Im Diskussionspapier schlägt Braeseke auch vor, ausgezahltes Pflegegeld an verpflichtende Beratungsbesuche zu koppeln, um Betroffene besser zu informieren und ihnen gesundheitsfördernde Lebensstile mitzugeben. „Eine Verknüpfung von Geldleistungen mit einem präventiven Ansatz wäre sicher hilfreich“, betonte sie.
Gesetzgeberische Maßnahmen reichen nicht aus
„Die Babyboomer werden in den kommenden Jahren die Nachfrage nach medizinischen und pflegerischen Leistungen in die Höhe treiben“, sagte Maria Becker, Leiterin der Unterabteilung Pflegestärkung im Bundesministerium für Gesundheit. Dies werde insbesondere die Jahre 2030 bis 2050 betreffen. Zugleich steige der Bedarf an Fachkräften, die in dieser Zahl aber nicht verfügbar seien.
„Die Bundesregierung hat verschiedene Maßnahmen ergriffen, um die Versorgung in der Fläche sicherzustellen und die Arbeitsbedingungen für Pflegefachpersonen zu verbessern“, erklärte sie. Dazu zählten das Pflegefachassistenzgesetz, das Gesetz zur Befugniserweiterung und Entbürokratisierung sowie die Arbeit an einem Gesetzentwurf für einen Masterstudiengang „Avanced Practice Nurse“.
Mit letzterem stünde ein neues Berufsbild zur Verfügung, das in der praktischen Versorgung zum Tragen kommen könne und die Prävention und Gesundheitsförderung in den Blick nehme. „Aber diese gesetzgeberischen Maßnahmen werden nicht ausreichen“, betonte Becker.
Es müsse darum gehen, Pflegebedürftigkeit möglichst frühzeitig zu vermeiden beziehungsweise zeitlich hinauszuschieben und zu verringern. „Das gelingt nur mit einem gesundheitsfördernden Lebensstil und Prävention“, sagte sie. Diese sollten sowohl im ambulanten Bereich als auch in stationären Einrichtungen gefördert werden.
Einige wenige Pflegeeinrichtungen würden es schon jetzt schaffen, dass Pflegebedürftige mithilfe von Prävention in einen niedrigeren Pflegegrad eingestuft werden könnten. Dieses Potenzial müsse noch stärker aktiviert werden. Wichtig sei es, die Selbstständigkeit von Pflegebedürftigen trotz Einschränkungen lange zu erhalten, so Becker.

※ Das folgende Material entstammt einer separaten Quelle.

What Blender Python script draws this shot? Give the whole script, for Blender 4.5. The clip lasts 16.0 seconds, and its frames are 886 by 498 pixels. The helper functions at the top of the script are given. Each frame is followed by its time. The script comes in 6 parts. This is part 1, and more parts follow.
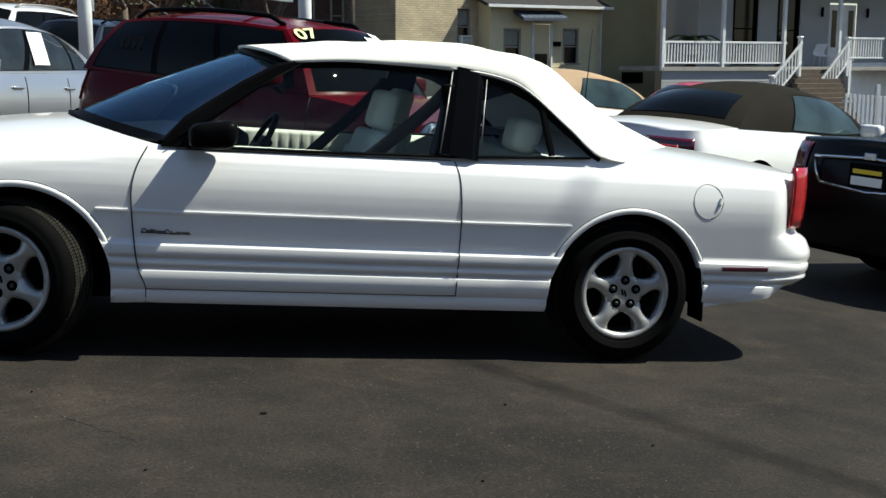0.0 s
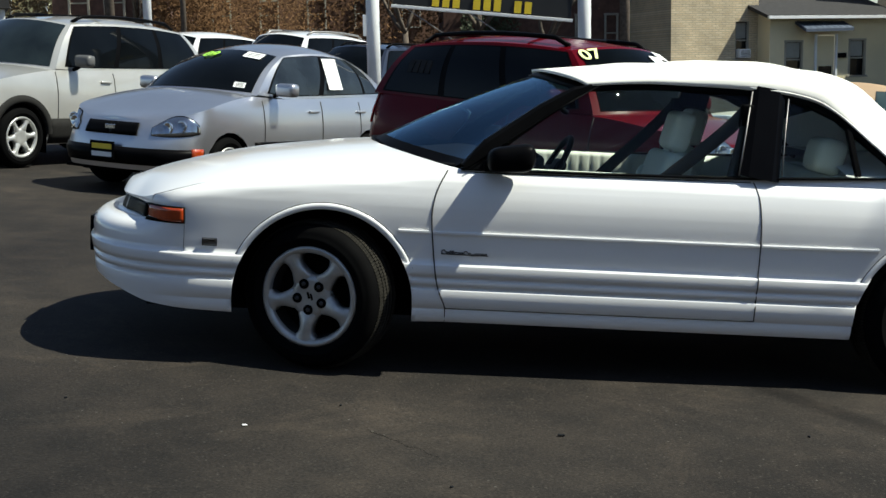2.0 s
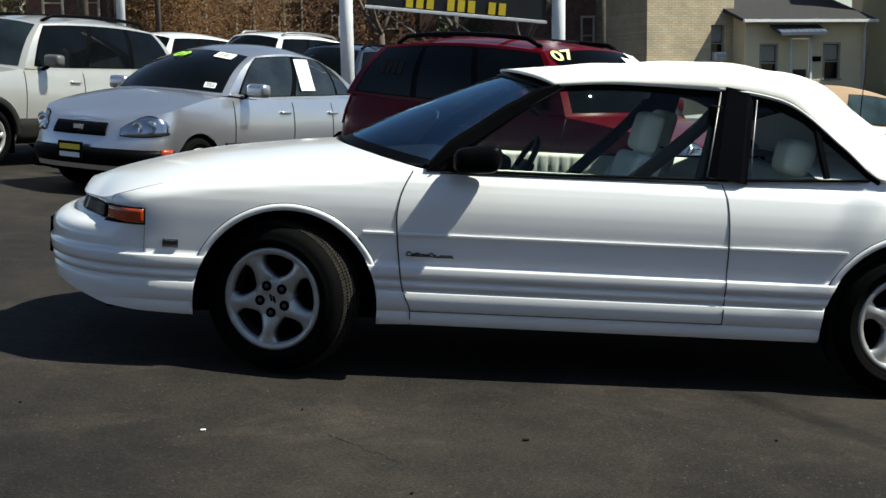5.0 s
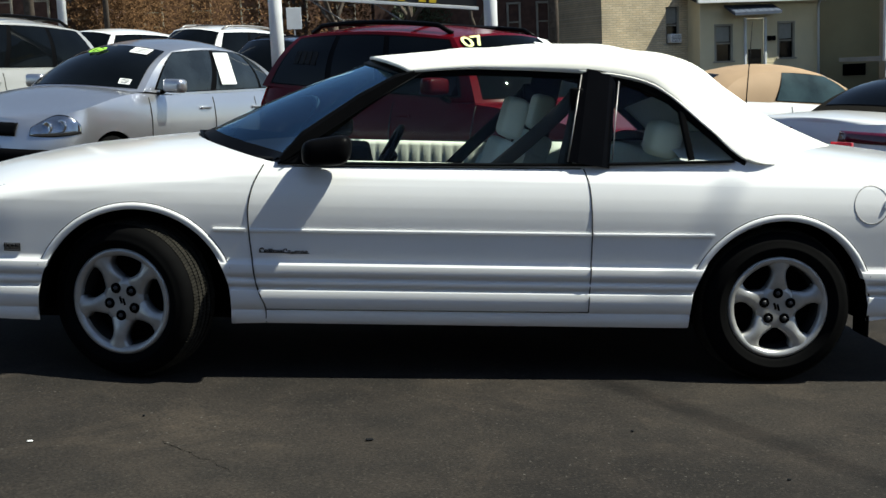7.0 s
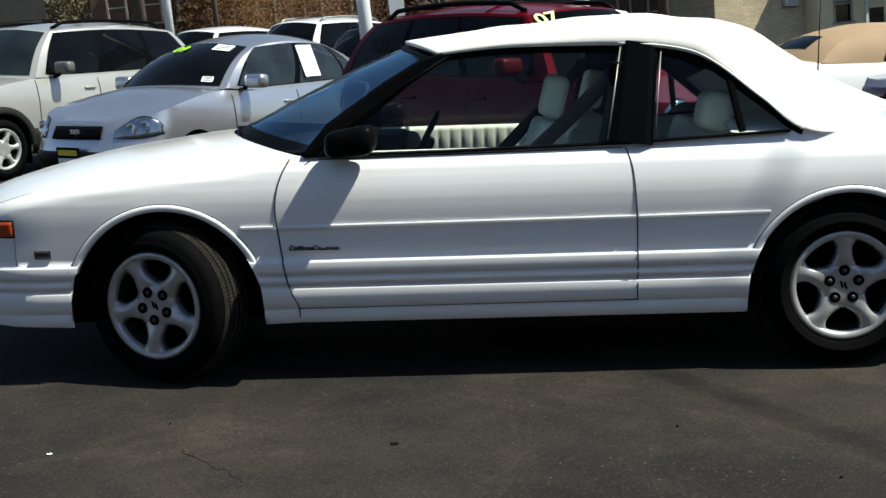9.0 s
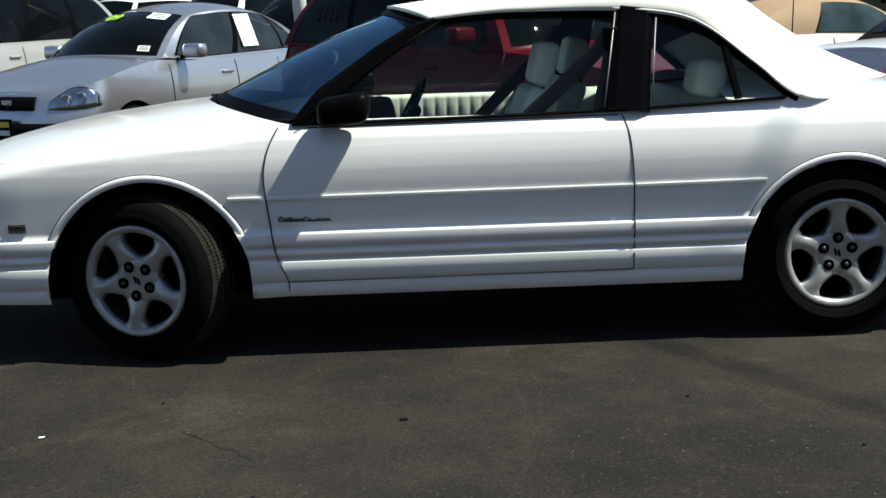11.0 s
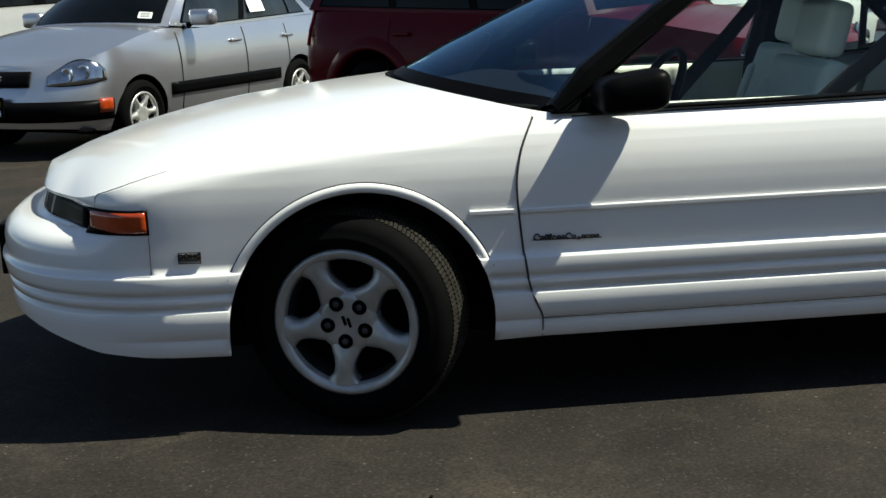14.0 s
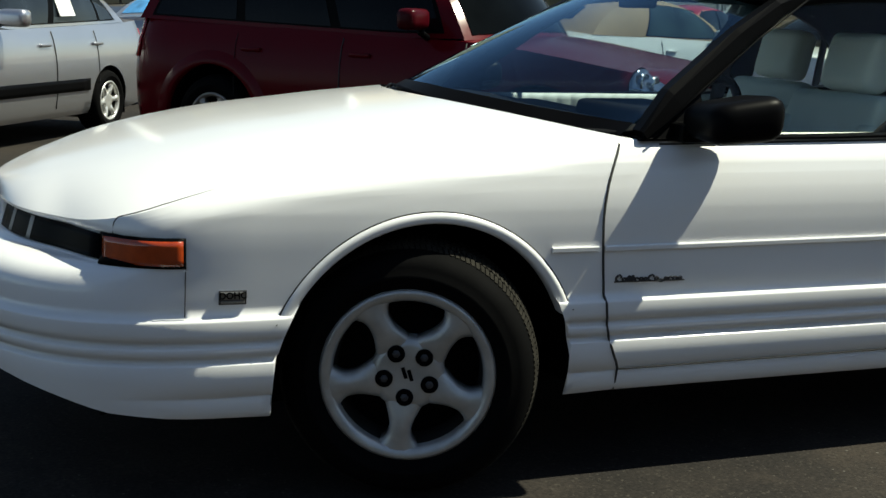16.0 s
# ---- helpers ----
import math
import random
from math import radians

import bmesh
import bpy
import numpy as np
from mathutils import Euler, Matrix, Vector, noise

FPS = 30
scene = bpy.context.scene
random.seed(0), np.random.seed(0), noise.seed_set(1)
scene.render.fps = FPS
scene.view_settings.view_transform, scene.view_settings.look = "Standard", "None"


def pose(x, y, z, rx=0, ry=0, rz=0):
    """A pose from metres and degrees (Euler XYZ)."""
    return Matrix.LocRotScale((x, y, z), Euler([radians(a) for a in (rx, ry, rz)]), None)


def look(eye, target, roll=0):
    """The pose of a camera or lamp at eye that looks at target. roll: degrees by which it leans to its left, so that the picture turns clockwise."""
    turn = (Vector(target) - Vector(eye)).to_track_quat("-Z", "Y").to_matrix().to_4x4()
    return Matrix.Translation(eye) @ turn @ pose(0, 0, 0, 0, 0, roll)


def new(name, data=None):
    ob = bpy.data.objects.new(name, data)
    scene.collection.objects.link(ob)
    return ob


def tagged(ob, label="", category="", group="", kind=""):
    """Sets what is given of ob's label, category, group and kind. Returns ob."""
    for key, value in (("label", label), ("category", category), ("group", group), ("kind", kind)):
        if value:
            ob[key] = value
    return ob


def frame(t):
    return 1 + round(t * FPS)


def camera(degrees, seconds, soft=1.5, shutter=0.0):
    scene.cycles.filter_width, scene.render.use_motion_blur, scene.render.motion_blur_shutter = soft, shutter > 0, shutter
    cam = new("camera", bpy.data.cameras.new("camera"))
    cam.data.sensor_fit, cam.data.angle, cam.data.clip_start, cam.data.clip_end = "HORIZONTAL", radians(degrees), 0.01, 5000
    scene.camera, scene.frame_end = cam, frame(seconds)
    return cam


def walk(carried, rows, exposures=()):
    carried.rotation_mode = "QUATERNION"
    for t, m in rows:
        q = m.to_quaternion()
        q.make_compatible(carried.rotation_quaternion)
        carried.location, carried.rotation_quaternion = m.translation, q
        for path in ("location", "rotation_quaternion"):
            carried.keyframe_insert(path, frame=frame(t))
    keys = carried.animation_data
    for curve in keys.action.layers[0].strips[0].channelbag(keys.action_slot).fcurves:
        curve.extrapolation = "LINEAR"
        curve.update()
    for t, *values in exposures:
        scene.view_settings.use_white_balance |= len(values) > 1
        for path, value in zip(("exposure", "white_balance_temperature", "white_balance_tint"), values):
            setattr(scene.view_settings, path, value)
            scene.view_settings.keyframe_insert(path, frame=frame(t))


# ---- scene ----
cam = camera(40.0, 16.0)
PATH = [
    (0, (0.449, -5.189, 1.285), (0.961, -3.280, 1.001), 4.21),
    (0.5, (0.420, -5.212, 1.292), (0.852, -3.283, 1.009), 4.03),
    (1, (0.395, -5.205, 1.299), (0.703, -3.253, 1.017), 3.70),
    (1.5, (0.355, -5.188, 1.303), (0.540, -3.221, 1.019), 3.29),
    (2, (0.338, -5.180, 1.304), (0.415, -3.205, 1.020), 2.96),
    (2.5, (0.343, -5.170, 1.307), (0.384, -3.194, 1.023), 2.71),
    (3, (0.358, -5.156, 1.307), (0.394, -3.180, 1.027), 2.60),
    (3.2, (0.359, -5.153, 1.302), (0.395, -3.175, 1.026), 2.65),
    (5.3, (0.408, -5.102, 1.296), (0.550, -3.131, 1.015), 3.32),
    (5.5, (0.424, -5.095, 1.308), (0.583, -3.125, 1.021), 3.33),
    (6, (0.557, -5.076, 1.311), (0.725, -3.108, 1.021), 3.12),
    (6.5, (0.736, -5.045, 1.313), (0.898, -3.077, 1.020), 2.40),
    (7, (0.888, -4.991, 1.309), (1.046, -3.023, 1.015), 1.61),
    (7.5, (1.031, -4.894, 1.312), (1.155, -2.925, 1.009), 0.87),
    (8, (1.125, -4.861, 1.311), (1.189, -2.889, 1.003), 0.04),
    (8.5, (1.202, -4.814, 1.318), (1.196, -2.844, 0.999), -0.94),
    (9, (1.259, -4.772, 1.308), (1.211, -2.803, 0.985), -1.79),
    (9.2, (1.259, -4.768, 1.309), (1.223, -2.800, 0.982), -1.71),
    (11.3, (0.848, -4.586, 1.280), (0.946, -2.627, 0.903), -1.60),
    (11.5, (0.781, -4.494, 1.268), (0.876, -2.535, 0.886), -1.70),
    (12, (0.575, -4.309, 1.277), (0.676, -2.354, 0.878), -1.70),
    (12.5, (0.387, -4.075, 1.279), (0.490, -2.122, 0.869), -2.10),
    (13, (0.226, -3.852, 1.300), (0.342, -1.903, 0.875), -2.30),
    (13.5, (0.037, -3.650, 1.298), (0.199, -1.706, 0.867), -2.20),
    (14, (-0.150, -3.438, 1.288), (0.085, -1.501, 0.859), -1.90),
    (14.5, (-0.288, -3.231, 1.291), (0.011, -1.303, 0.860), -1.90),
    (15, (-0.472, -3.040, 1.269), (-0.076, -1.127, 0.846), -1.20),
    (15.5, (-0.688, -2.875, 1.233), (-0.164, -0.990, 0.830), 0.00),
    (16, (-0.939, -2.762, 1.215), (-0.272, -0.919, 0.832), 1.90),
]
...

Auch vulnerable Gruppen mit geringer Gesundheitskompetenz müssen der Unterabteilungsleiterin zufolge frühzeitig gezielt angesprochen und über einen gesunden Lebensstil informiert werden, um das Risiko für eine spätere Pflegebedürftigkeit zu minimieren.
Einen Fokus müsse zudem auf die Nacherwerbsphase gelegt werden. „Sie birgt im Kern das größte Risiko für Krankheitsentstehung und damit auch für Pflegebedürftigkeit“, so Becker. Betriebe könnten ältere Beschäftigte in ihrer letzten Phase der Erwerbstätigkeit unterstützen und entsprechende Präventions- und Beratungsangebote einführen.